My magic moment occurred when I came across an article about the Kansas City Royals . In short, the piece talked about a recent rough patch the winners of the 2015 World Series have been experiencing in this new season. When asked about the struggle his team was going through, General Manager Ned Yost, seemingly void of stress, replied, “I mean, it’s easy, because we’ve gone through this before. We went through it last September, when we went like 10-18 in a very crucial part of our season. We were trying to get home field advantage, and we struggled for most of the month.” According to the author of the article, this streak of difficulty Yost referred to happened right before the Royals went on to win the World Series. Struggle proceeded glory.
Yost later went on to say in the article about his team, “It’s a group that doesn’t panic. They’ve stayed very calm, even through this little rough streak that we’ve gone through. And when you do that, you break out of it quicker.”
Staying calm and not panicking doesn’t necessarily guarantee you a win in life of World Series proportions (maybe it will…. hopefully it will), but it will break you out of a storm that much faster (You know, this information would’ve been quite helpful when the updraft of my F-5 was turning into a supercell. Pretty sure I did everything but stay calm.
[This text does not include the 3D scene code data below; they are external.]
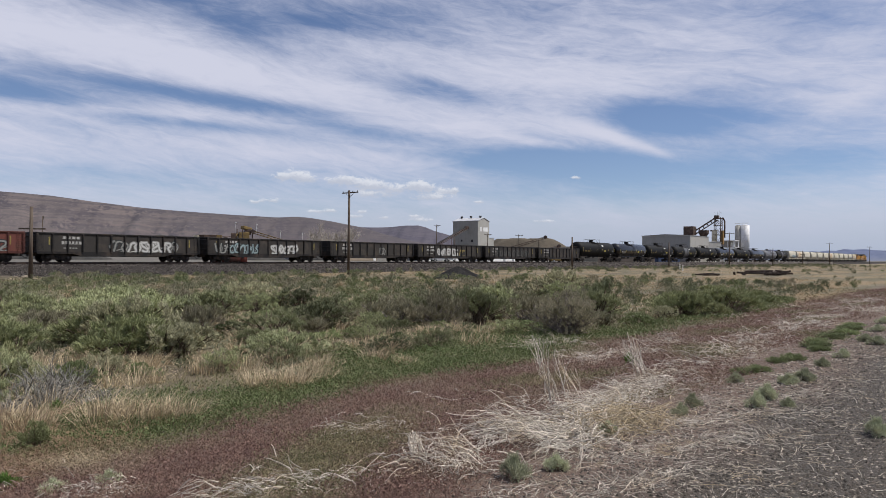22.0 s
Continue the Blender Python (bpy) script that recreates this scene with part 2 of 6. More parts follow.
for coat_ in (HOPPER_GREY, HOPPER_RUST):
    # brown lower band: shade of the receding belly painted in, with sill dirt
    stain_and_shade(coat_, 0.0, 1.75, 14.0, 0.42, (0.20, 0.145, 0.085), 0.85)
    stain_and_shade(coat_, 1.5, 3.9, 2.4, 0.5, (0.47, 0.36, 0.22), 0.4)
stain_and_shade(HOPPER_RUST, -1.0, 3.25, 2.6, 1.25, (0.47, 0.28, 0.12), 0.85)
HOPPER_END = surf("hopper_end_steel", (0.44, 0.42, 0.375), 0.65, second=(0.30, 0.25, 0.20), size=0.8, streak=0.4)
CHUTE = surf("hopper_chute", (0.15, 0.14, 0.12), 0.6, second=(0.10, 0.085, 0.065), size=0.6, streak=0.5)
BLACK_MATT = surf("tank_matt_black", (0.0085, 0.0085, 0.0085), 0.62, second=(0.014, 0.013, 0.012), size=1.8, vary=0.3, bump=0.03, streak=0.35)
BLACK_MATT.node_tree.nodes["Principled BSDF"].inputs["Specular IOR Level"].default_value = 0.16
BLACK_GLOSS = surf("tank_gloss_black", (0.006, 0.006, 0.0075), 0.22, size=2.0, vary=0.2, bump=0.0, coat=0.0)
BLACK_SATIN = surf("tank_satin_black", (0.009, 0.009, 0.009), 0.42, second=(0.014, 0.013, 0.012), size=2.0, vary=0.25, bump=0.02)
TANK_PRIMER = surf("tank_grey_paint", (0.128, 0.133, 0.146), 0.5, second=(0.10, 0.10, 0.105), size=1.6, vary=0.2, bump=0.02, streak=0.2)
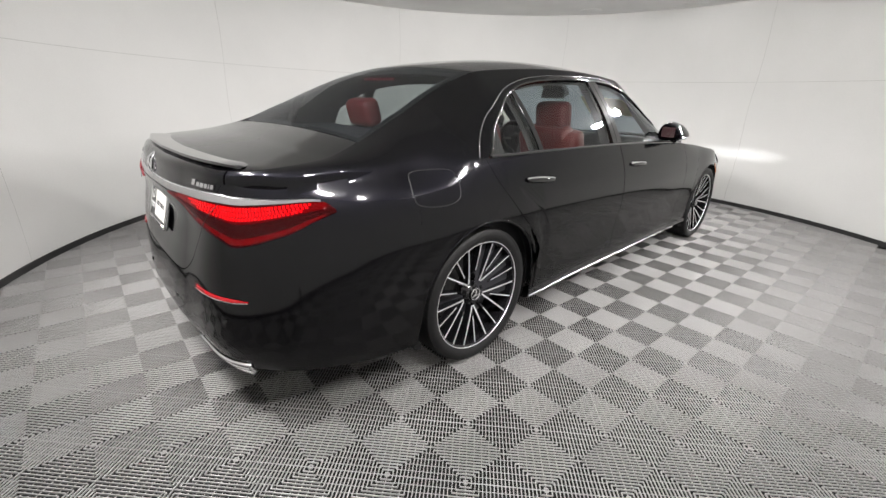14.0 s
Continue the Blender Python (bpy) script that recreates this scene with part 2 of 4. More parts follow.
def tube(name, pts, r, material, parent, label="", sides=8, closed=False, flat=1.0, radii=None):
    """A bar of round or flattened section along a line of points."""
    P = np.array(pts, float)
    n = len(P)
    T = np.roll(P, -1, 0) - np.roll(P, 1, 0) if closed else np.gradient(P, axis=0)
    T /= np.maximum(np.linalg.norm(T, axis=1, keepdims=True), 1e-9)
    ref = np.array([0, 0, 1.0]) if abs(T[:, 2]).mean() < 0.9 else np.array([1.0, 0, 0])
    A = np.cross(T, ref)
    A /= np.maximum(np.linalg.norm(A, axis=1, keepdims=True), 1e-9)
    B = np.cross(A, T)
    ang = np.arange(sides) * 2 * np.pi / sides + np.pi / sides
    R = np.full(n, r) if radii is None else np.array(radii)
    V = P[:, None] + R[:, None, None] * (np.cos(ang)[None, :, None] * A[:, None] + flat * np.sin(ang)[None, :, None] * B[:, None])
    verts = V.reshape(-1, 3)
    faces = []
    for i in range(n if closed else n - 1):
        for j in range(sides):
            a, b = i * sides + j, i * sides + (j + 1) % sides
            c, d = ((i + 1) % n) * sides + (j + 1) % sides, ((i + 1) % n) * sides + j
            faces.append((a, b, c, d))
    if not closed:
        faces.append(tuple(range(sides))[::-1])
        faces.append(tuple((n - 1) * sides + j for j in range(sides)))
    return mesh_object(name, verts, faces, material, parent, label, True, 50)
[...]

Geez.).
I soon learned after a storm hits and the winds begin to settle, a period of recovery and rebuilding takes place. You’re still muddling through debris, tending to wounds, and attempting to figure out where to start the clean up process so that you can move forward. And sometimes accomplishing small tasks such as remembering how to breathe or function like a normal human being during the search and rescue period can prove to be more difficult than being caught up in the initial storm.
Fortunately, a couple of the mighty Royals have some insight on search and recovery efforts:
Salvador Perez, catcher for the Royals and World Series MVP, was quoted in the article, “We’re not doing great right now, but that’s part of the game, ” he said. “So we just need to keep coming to the ballpark, playing hard, and it’ll take care of itself. We don’t have to feel like we don’t know how to do this. We’ll come to the park, play hard, and we’ll start to win. It’ll happen.”
Left-fielder Alex Gordon echoed this sentiment about the importance of showing up to the game day in and day out and letting the chips fall where they may. “Whether you played good the night before or bad, you come back the next day with the same attitude,”says Gordon.
Although talking specifically about baseball, Perez and Gordon highlighted some key points about storm survival and recovery. Perez acknowledged that “not doing great” is part of the game, you don’t have to have it all figured out, but eventually, as you keep showing up to play, you will start to win.
Gordon’s quote proved there are good and bad days when enduring a storm but to just continue to play with a calm and steady attitude. In other words, do your best to focus, stay in the game, and give yourself grace for the bad days and praise for the good.
There have been so many times over the past month or so when I just didn’t know what to do. The storm and its aftermath can be overwhelming and you just want to curl up in the dugout and hope that when you emerge everything will be as it was, untouched by gale force winds and perfectly in place. Unfortunately, life doesn’t always work out that way. You are required to put on your helmet, grab a bat, and keep swinging.
The good news is that storms, though sometimes devastating, are temporary and usually survivable. And according to the magnificent Royals, the key to breaking out of a tough streak is to stay calm, acknowledge the good days and the bad, and just do everything you know to do to keep playing the game.
“It’s experience that you fall back on. I won’t do anything differently. You start doing things differently, and you prolong your inability to break out of whatever streak you’re in. So you keep your same routines, you keep your same mindset, you just say steady as it goes until they break out,” Yost said.
Storms will come in your life – it’s inevitable. They might not all be of the F-5 persuasion, but the winds are sure to kick up and throw your world into a whirlwind. And when the upheaval comes, remember the Royals: don’t panic, find your focus, stay steady, maintain hope, keep showing up to the game, and eventually you will win.